» **TO DO**
Without the pictures, retype exactly the lines from the top of the entries below through the line that contains "(0.001, 0.021)], BB".
# START OF EXERCISE INPUTS
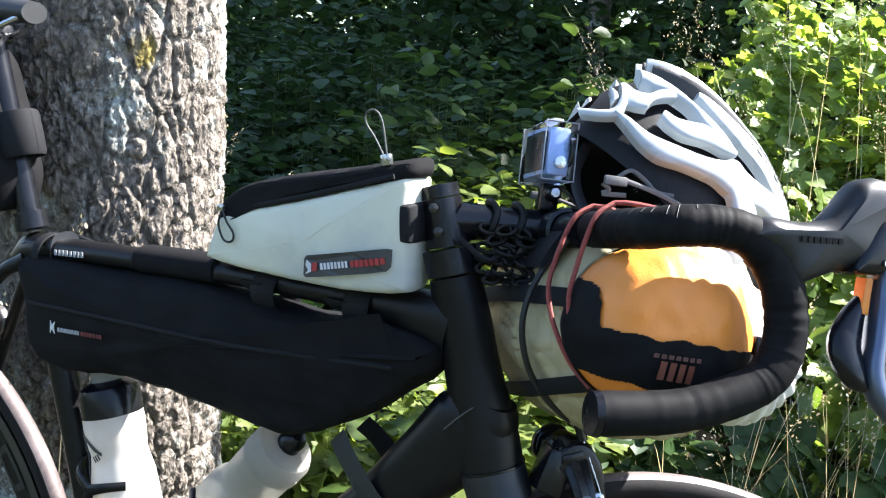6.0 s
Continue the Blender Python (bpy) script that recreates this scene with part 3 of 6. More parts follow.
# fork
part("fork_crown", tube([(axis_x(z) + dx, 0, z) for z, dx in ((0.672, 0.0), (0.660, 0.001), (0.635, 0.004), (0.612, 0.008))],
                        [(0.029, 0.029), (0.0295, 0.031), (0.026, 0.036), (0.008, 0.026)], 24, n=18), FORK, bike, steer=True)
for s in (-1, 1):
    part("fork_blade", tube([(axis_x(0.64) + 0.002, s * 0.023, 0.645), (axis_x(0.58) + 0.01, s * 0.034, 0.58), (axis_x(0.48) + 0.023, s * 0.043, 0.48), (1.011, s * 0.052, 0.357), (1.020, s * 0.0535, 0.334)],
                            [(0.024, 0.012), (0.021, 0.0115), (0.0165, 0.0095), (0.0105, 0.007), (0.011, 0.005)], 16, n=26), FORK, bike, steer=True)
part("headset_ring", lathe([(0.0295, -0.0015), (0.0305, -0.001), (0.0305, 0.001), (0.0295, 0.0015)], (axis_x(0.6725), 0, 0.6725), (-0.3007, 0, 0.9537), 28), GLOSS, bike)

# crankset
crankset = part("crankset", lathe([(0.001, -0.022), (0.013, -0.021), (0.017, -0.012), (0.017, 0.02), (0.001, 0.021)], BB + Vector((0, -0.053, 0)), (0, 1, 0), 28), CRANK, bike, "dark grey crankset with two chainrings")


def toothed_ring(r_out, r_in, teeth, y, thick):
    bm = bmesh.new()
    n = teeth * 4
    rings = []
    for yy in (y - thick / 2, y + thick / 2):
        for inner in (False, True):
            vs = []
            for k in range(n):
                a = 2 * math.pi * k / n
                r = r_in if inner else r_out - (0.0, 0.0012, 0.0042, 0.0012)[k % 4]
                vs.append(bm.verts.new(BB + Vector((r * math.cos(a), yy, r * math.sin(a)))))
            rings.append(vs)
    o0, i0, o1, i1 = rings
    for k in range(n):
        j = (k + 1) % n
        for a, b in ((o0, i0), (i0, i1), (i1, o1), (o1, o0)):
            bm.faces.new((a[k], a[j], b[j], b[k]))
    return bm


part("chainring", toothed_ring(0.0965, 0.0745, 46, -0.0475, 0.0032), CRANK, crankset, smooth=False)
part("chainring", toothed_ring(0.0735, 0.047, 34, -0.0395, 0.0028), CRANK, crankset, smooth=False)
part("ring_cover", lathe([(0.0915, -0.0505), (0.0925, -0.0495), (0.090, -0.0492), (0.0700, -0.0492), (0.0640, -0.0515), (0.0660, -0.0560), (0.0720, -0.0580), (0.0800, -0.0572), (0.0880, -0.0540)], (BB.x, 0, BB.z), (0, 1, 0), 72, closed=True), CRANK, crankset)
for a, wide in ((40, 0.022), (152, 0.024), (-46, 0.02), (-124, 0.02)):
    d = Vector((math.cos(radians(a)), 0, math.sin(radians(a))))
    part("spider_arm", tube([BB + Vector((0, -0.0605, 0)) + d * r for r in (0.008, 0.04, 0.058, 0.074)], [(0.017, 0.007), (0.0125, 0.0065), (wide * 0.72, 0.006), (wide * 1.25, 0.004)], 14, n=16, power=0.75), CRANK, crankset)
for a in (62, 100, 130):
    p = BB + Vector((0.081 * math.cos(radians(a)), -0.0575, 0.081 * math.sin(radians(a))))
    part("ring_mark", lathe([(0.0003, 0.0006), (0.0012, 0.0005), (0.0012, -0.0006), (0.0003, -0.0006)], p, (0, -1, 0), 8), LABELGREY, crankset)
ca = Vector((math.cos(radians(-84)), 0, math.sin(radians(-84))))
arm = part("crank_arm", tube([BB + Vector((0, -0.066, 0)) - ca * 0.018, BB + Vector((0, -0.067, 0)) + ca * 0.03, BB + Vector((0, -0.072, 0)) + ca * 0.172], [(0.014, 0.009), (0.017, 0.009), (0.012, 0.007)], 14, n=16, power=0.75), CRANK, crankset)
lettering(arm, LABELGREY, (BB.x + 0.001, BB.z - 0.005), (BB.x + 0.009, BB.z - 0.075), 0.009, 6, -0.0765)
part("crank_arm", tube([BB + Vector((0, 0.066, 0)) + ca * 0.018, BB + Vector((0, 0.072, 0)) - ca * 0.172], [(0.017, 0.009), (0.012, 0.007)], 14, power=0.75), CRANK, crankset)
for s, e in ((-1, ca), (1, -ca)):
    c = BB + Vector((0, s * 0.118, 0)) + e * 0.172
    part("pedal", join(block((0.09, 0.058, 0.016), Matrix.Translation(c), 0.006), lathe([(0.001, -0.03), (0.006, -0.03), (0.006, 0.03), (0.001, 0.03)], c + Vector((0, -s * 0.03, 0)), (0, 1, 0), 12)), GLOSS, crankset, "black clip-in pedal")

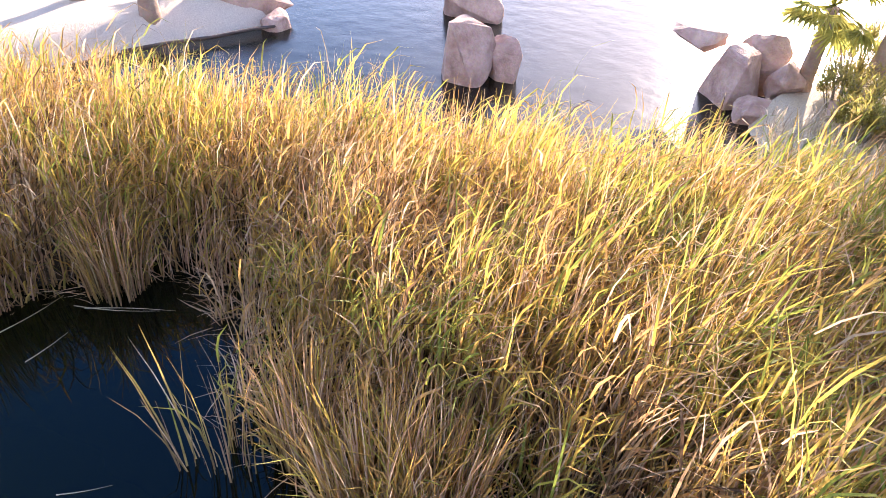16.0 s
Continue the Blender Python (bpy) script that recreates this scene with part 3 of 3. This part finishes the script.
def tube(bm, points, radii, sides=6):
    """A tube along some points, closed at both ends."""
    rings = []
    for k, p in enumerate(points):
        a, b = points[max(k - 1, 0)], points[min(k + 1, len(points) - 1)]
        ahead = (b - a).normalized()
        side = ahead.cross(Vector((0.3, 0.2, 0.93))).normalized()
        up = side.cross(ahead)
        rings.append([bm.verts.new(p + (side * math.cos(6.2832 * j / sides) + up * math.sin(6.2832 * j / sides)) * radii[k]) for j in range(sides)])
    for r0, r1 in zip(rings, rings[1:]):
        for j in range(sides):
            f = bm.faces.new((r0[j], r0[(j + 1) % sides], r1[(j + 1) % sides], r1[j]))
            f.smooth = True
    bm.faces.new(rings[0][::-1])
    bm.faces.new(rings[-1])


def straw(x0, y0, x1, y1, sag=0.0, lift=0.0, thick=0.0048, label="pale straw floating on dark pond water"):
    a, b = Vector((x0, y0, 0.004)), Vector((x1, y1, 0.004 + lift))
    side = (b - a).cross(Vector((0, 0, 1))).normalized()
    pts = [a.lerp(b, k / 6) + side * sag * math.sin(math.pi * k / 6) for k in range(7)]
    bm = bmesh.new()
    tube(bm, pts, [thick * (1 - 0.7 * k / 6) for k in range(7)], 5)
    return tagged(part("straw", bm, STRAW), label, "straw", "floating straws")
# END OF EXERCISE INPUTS
» **RESULT**
6.0 s
Continue the Blender Python (bpy) script that recreates this scene with part 3 of 6. More parts follow.
# fork
part("fork_crown", tube([(axis_x(z) + dx, 0, z) for z, dx in ((0.672, 0.0), (0.660, 0.001), (0.635, 0.004), (0.612, 0.008))],
                        [(0.029, 0.029), (0.0295, 0.031), (0.026, 0.036), (0.008, 0.026)], 24, n=18), FORK, bike, steer=True)
for s in (-1, 1):
    part("fork_blade", tube([(axis_x(0.64) + 0.002, s * 0.023, 0.645), (axis_x(0.58) + 0.01, s * 0.034, 0.58), (axis_x(0.48) + 0.023, s * 0.043, 0.48), (1.011, s * 0.052, 0.357), (1.020, s * 0.0535, 0.334)],
                            [(0.024, 0.012), (0.021, 0.0115), (0.0165, 0.0095), (0.0105, 0.007), (0.011, 0.005)], 16, n=26), FORK, bike, steer=True)
part("headset_ring", lathe([(0.0295, -0.0015), (0.0305, -0.001), (0.0305, 0.001), (0.0295, 0.0015)], (axis_x(0.6725), 0, 0.6725), (-0.3007, 0, 0.9537), 28), GLOSS, bike)

# crankset
crankset = part("crankset", lathe([(0.001, -0.022), (0.013, -0.021), (0.017, -0.012), (0.017, 0.02), (0.001, 0.021)], BB + Vector((0, -0.053, 0)), (0, 1, 0), 28), CRANK, bike, "dark grey crankset with two chainrings")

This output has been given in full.